Fate tre passi indietro con tanti auguri. Chi ha vissuto l'epoca del Monopoli e ha pescato la fatidica carta del gioco, va disilluso se parliamo di elezioni provinciali: i passi indietro sono in realtà sei, poiché in consiglio è rimasta una sola donna (LEGGI QUI).
Un inciampo occasionale? Può darsi, ma nel frattempo a Busto accadeva qualcos'altro. Quella Busto, città più popolosa della provincia, che dopo quelle elezioni non si è trovata rappresentata a Villa Recalcati.
C'era altro in corso in città. Il rimpasto, che è stato infine servito, dopo che i fornelli avevano già dato in pasto appunto il voto a Villa Recalcati. Niente da dire sui nuovi ingressi a Palazzo Gilardoni e saranno i cittadini a manifestare il loro gradimento o meno, al termine di questa legislatura.
Sulla tattica, sul metodo, però, si può riflettere. Perché occorresse adesso fare un rimpasto, era noto solo ai partiti (liste civiche comprese). Il sindaco Emanuele Antonelli avrebbe potuto (forse dovuto) mandare tutti al diavolo, a maggior ragione dopo il consiglio comunale in piena estate in cui si è trovato in quasi splendida solitudine (accanto a lui solo il consigliere Rogora con il voto contrario alla mozione del Pd rielaborata dal centrodestra) sulla situazione della raccolta differenziata in città.
Perché, che cosa sarebbe successo se avesse detto no? L'avrebbero mandato a casa?
Ci viene difficile crederlo. Di rimpasto si è parlato tanto sui social e sui media. Una scelta legittima a metà mandato, a patto di spiegarne ai cittadini appunto la necessità.
Fa sorridere il fatto che diversi assessori siano stati accompagnati alla porta dopo averne presentato pubblicamente i risultati, non le eventuali mancanze. Mariani ripetutamente sul palco a suon di Pnrr, Artusa sull'onda lunga di Busto Europea città dello sport o dei campionati mondiali di pugilato conquistati dalla città, Loschiavo dopo la settimana della mobilità in cui i politici erano lì a sfilare (un po' meno i cittadini, ma questa è un'altra storia). Sul fronte della scuola - per passare a Cerana - si era apparentemente trovata la quadra sulle mense e si erano lanciati i bandi dei giovani.
Ma c'è qualcos'altro che ci fa tornare con il pensiero a Varese, al netto delle differenze delle vicende. A Busto, in nome delle quote rosa si operano gli ultimi ritocchi che ritocchi non sono. Bisogna avere tre donne, è la regola da osservare. Ecco, in nome delle donne cosa succede: si partorisce una giunta con poteri più maschili, visto che il sindaco e il vice sono uomini, ma anche che quest'ultima carica è stata tolta a una donna - Maffioli - che si è anche vista levare il commercio, restando così con il pur tosto piatto di cultura, identità e grandi eventi. Per ragioni sconosciute o meglio non spiegate veramente (LEGGI QUI).

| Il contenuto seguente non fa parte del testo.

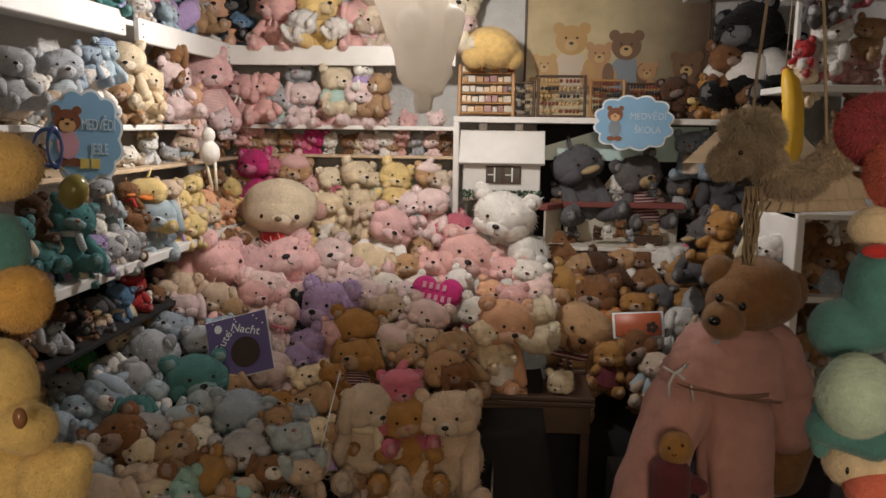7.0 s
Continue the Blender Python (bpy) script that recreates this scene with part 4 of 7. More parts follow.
col_d = near_toy("plush_duck", "cream plush duck with mint cap and teal brim", group="plush toys hung down the doorway edge")
soft(col_d, "cap", FUR_NEAR, "mint3", [(0.197, 0.6, 1.447, 0.0271, 0.0271, 0.032, 0)], hair=5000, label="pale mint cap")
soft(col_d, "brim", FUR_NEAR, "teal", [(0.178, 0.608, 1.419, 0.216, 0.608, 1.408, 0.0118, 0.0143), (0.183, 0.62, 1.415, 0.0095, 0.0095, 0.0258, 0)], hair=2500)
soft(col_d, "coat", FUR_NEAR, "teal", [(0.195, 0.64, 1.486, 0.22, 0.64, 1.492, 0.0208, 0.025)], hair=2500)
soft(col_d, "head", FUR_NEAR, "cream", [(0.221, 0.632, 1.385, 0.0309, 0.0265, 0.0265, 0)], hair=3000)
soft(col_d, "scarf", FUR_NEAR, "coral", [(0.226, 0.615, 1.369, 0.0259, 0.0181, 0.0181, 0)], hair=2000)
soft(col_d, "body", FUR_NEAR, "coral", [(0.212, 0.61, 1.31, 0.0284, 0.0219, 0.0219, 0), (0.238, 0.62, 1.325, 0.022, 0.022, 0.0264, 0)], hair=3000)
soft(col_d, "eye", GLOSS, "black", [(0.191, 0.59, 1.393, 0.0016, 0.0016, 0.0037, 0)], voxel=0.001)

col_e = near_toy("plush_duck", "fluffy yellow plush duck with orange feet", group="plush toys hung down the doorway edge")
soft(col_e, "body", FUR_NEAR, "yellow3", [(-0.478, 0.69, 1.306, 0.0331, 0.0331, 0.0331, 0), (-0.537, 0.7, 1.287, 0.0492, 0.0492, 0.0601, 0), (-0.454, 0.69, 1.324, 0.0159, 0.0159, 0.0159, 0)], hair=9000, length=0.0032)
soft(col_e, "head", FUR_NEAR, "yellow3", [(-0.526, 0.7, 1.39, 0.0292, 0.0292, 0.0477, 0), (-0.495, 0.68, 1.359, 0.0286, 0.0249, 0.0249, 0), (-0.545, 0.7, 1.215, 0.0558, 0.039, 0.039, 0)], hair=7000, length=0.0028)
soft(col_e, "nose", GLOSS, "brown", [(-0.473, 0.64, 1.385, 0.0058, 0.0058, 0.0097, 0)], voxel=0.001)

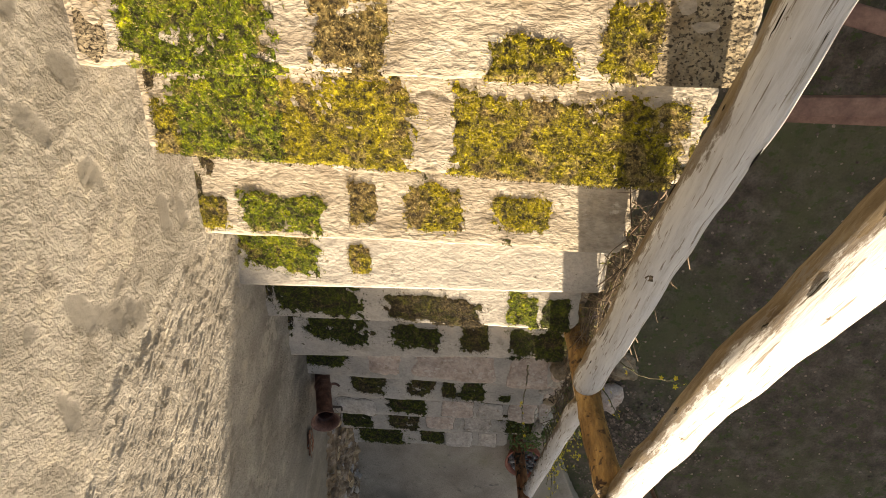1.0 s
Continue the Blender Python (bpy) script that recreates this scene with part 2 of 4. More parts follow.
def moss_material(name, green, dry, share):
    """Living tips and dry stems in patches, shade painted into the gaps; every tuft varies."""
    m, nt, bs = nodes_of(name)
    geo = nt.nodes.new("ShaderNodeNewGeometry")
    co = geo.outputs["Position"]
    f = noise_node(nt, co, 30, 6, 0.7)
    live = ramp(nt, f, [(0.34, green[0]), (0.5, green[1]), (0.68, green[2])])
    dead = ramp(nt, f, [(0.34, dry[0]), (0.5, dry[1]), (0.68, dry[2])])
    where = noise_node(nt, co, 13, 5, 0.65, (1, 1, 1), 0.5)
    col = mix(nt, ramp(nt, where, [(share - 0.05, grey(0)), (share + 0.06, grey(1))]), live, dead)
    # strong grain in the colour, partly for the shade between tips
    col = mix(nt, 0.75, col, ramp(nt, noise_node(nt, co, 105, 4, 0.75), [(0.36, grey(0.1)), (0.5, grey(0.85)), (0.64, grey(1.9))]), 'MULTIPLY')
    isl = geo.outputs["Random Per Island"]
    at = nt.nodes.new("ShaderNodeAttribute")
    at.attribute_name = "thread"
    thread = at.outputs["Fac"]
    worn = mix(nt, ramp(nt, isl, [(0.8, grey(0)), (0.83, grey(0.85))]), col, dry[2])
    worn = mix(nt, 1.0, worn, ramp(nt, isl, [(0, grey(0.3)), (0.8, grey(2.0)), (0.84, grey(0.8)), (1, grey(1.5))]), 'MULTIPLY')
    col = mix(nt, thread, col, worn)
    # near-black noise stands for the shade down between tufts
    gap_shade = noise_node(nt, co, 55, 4, 0.65)
    col = mix(nt, ramp(nt, gap_shade, [(0.38, grey(0.85)), (0.47, grey(0))]), col, (0.012, 0.011, 0.006))
    nt.links.new(col, bs.inputs["Base Color"])
    bs.inputs["Roughness"].default_value = 0.95
    bp = nt.nodes.new("ShaderNodeBump")
    bp.inputs["Strength"].default_value = 1.0
    bp.inputs["Distance"].default_value = 0.01
    nt.links.new(noise_node(nt, co, 120, 4, 0.7), bp.inputs["Height"])
    nt.links.new(bp.outputs[0], bs.inputs["Normal"])
    return m


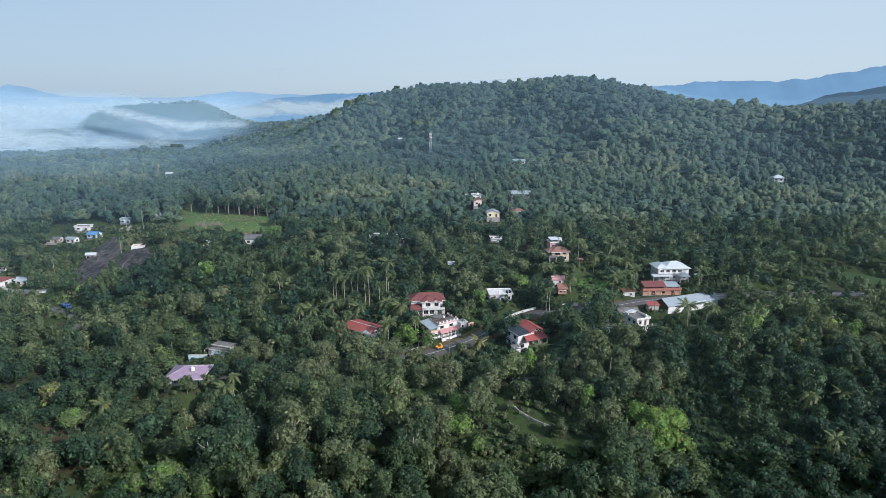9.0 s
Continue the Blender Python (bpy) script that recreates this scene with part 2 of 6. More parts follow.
DEAD_WOOD = worn("dead_wood", (0.30, 0.25, 0.21), (0.12, 0.10, 0.08), 0.9, 1.2, 0.6)


def ground_material():
    m, nodes, links, p = material("ground", (0.05, 0.06, 0.02), 0.95, 0, 0.1)
    patch = noise_node(nodes, links, 0.035, 5)
    clump = noise_node(nodes, links, 0.45, 6)
    blade = noise_node(nodes, links, 3.0, 5)
    soil = ramp(nodes, [(0.35, (0.030, 0.030, 0.019)), (0.55, (0.050, 0.042, 0.027)), (0.75, (0.080, 0.055, 0.035))])
    grass = ramp(nodes, [(0.3, (0.016, 0.034, 0.012)), (0.5, (0.034, 0.064, 0.020)), (0.7, (0.062, 0.092, 0.030))])
    links.new(clump.outputs["Fac"], soil.inputs["Fac"]), links.new(blade.outputs["Fac"], grass.inputs["Fac"])
    f = ramp(nodes, [(0.34, (0, 0, 0)), (0.46, (1, 1, 1))])
    f2 = ramp(nodes, [(0.36, (0.25, 0.25, 0.25)), (0.56, (1, 1, 1))])
    links.new(patch.outputs["Fac"], f.inputs["Fac"]), links.new(clump.outputs["Fac"], f2.inputs["Fac"])
    both = mixed(nodes, links, f.outputs["Color"], f2.outputs["Color"], 1.0, "MULTIPLY")
    links.new(mixed(nodes, links, soil.outputs["Color"], grass.outputs["Color"], both), p.inputs["Base Color"])
    bump(nodes, links, blade.outputs["Fac"], p, 0.8, 0.25)
    return m


GROUND = ground_material()
MEADOW = worn("meadow_grass", (0.062, 0.125, 0.040), (0.125, 0.105, 0.060), 0.95, 0.10, 0.8, False, 0.1)
FIELD_GRASS = worn("field_grass", (0.082, 0.165, 0.045), (0.055, 0.090, 0.032), 0.95, 0.45, 0.9, False, 0.1)
DARK_GRASS = worn("dark_grass", (0.030, 0.066, 0.026), (0.056, 0.070, 0.032), 0.95, 0.6, 0.9, False, 0.1)
DRY_GRASS = worn("dry_grass", (0.075, 0.095, 0.045), (0.095, 0.078, 0.055), 0.95, 0.22, 0.9, False, 0.1)
ASPHALT = worn("asphalt", (0.100, 0.100, 0.103), (0.035, 0.034, 0.033), 0.85, 0.5, 0.5, False)
VERGE = worn("verge_earth", (0.115, 0.080, 0.048), (0.06, 0.075, 0.028), 0.95, 0.35, 0.9, False, 0.1)
RED_EARTH = worn("red_earth", (0.135, 0.082, 0.050), (0.09, 0.06, 0.03), 0.95, 0.35, 0.8, False, 0.1)
LINE_PAINT = worn("line_paint", (0.62, 0.62, 0.60), (0.25, 0.25, 0.24), 0.7, 1.5, 0.6, False)


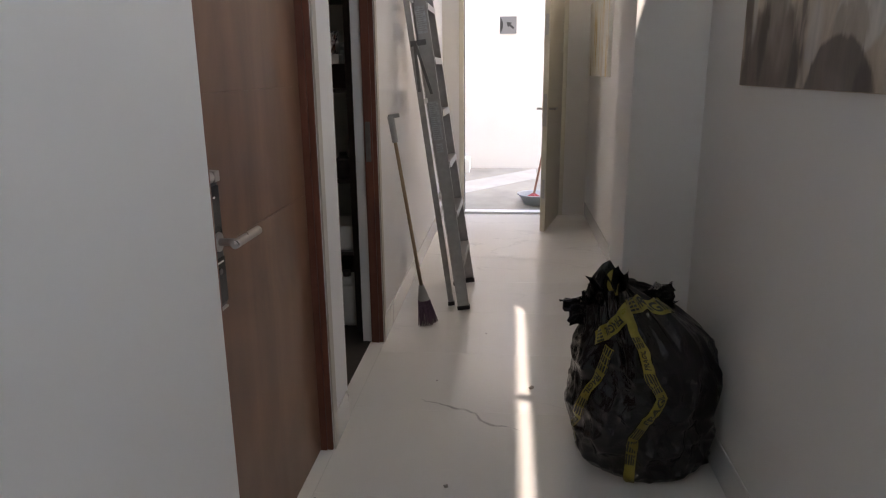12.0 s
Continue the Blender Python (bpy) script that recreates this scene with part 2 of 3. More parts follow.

Questo rimpasto, capito dai partiti, non dai cittadini. Ma qui vogliamo precisare che non stiamo facendo una garbata invettiva populista: i cittadini, questi esercizi di metodo (e di non merito, in doppia accezione) in fondo se li meritano. Non ha votato nemmeno la metà dei bustocchi alle ultime amministrative, quindi molti hanno poco da recriminare.
Fatto sta che in nome delle donne, delle sbandierate quote rosa, Busto ha un governo di impatto meno femminile. E intanto guarda caso non è rappresentata a Villa Recalcati, dove prima aveva pure una vicepresidente.